戦力的には、ジウシーニョや松橋優はケガで欠くことになりそうだが、キリノの調子が上がってきたのはプラス要素。今回も自分たちの戦い方を続けて清水にシュートを打たせず、決めるべきところを決めて勝つというのが、甲府のシナリオだ。
さまざまな状況を考えても、引き分けで良いとはいえ、清水にとっては本当に難しい試合であることは間違いない。今までの試合にはない大きなプレッシャーがかかることも間違いない。だが、それ以上に絶対に残留しなければならないという思いは強い。「自分が小さい頃からエスパルスはJ1のチームというのが普通だったし、J1にいなきゃいけないチームだと思います。今は自分がチームの助けになれる立場にいるし、ユースの頃から大榎さんにはお世話になっているし、何としてもチームのために頑張らないといけない」と、子どもの頃から清水サポーターでもあった石毛秀樹は言う。

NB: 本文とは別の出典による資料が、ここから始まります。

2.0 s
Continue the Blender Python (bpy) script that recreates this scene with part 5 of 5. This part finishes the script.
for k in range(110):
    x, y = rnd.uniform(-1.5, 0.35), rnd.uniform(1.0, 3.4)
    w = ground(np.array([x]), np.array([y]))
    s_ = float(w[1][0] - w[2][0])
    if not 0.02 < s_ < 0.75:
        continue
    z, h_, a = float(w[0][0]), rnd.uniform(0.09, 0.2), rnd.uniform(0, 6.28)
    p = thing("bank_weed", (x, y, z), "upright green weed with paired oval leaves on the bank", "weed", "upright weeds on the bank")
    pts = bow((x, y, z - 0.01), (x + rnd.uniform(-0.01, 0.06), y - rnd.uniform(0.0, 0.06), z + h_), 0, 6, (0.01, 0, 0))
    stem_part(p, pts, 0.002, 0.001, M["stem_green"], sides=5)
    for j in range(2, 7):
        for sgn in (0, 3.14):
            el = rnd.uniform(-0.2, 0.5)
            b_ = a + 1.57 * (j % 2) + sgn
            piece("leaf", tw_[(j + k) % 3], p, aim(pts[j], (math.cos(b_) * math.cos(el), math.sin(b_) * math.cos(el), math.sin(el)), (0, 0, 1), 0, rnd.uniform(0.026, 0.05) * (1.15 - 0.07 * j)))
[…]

チケットは早々に完売し、スタンドは超満員になる見込み。「プレッシャーはもちろん感じているし、それを感じるのは当たり前のこと。だけど、満員のスタジアムの中で残留してほしいというサポーターの強い想いは伝わってくるだろうし、楽しみでもあります」と語るのは、ドイツで残留争いを経験したことのある大前元紀。「プレッシャーもあるはずだけど、それを戦うエネルギーに変えていこう」という大榎監督の言葉を、サポーターの熱い後押しを受けた清水の選手たちは、必ずピッチ上で実践してくれるはずだ。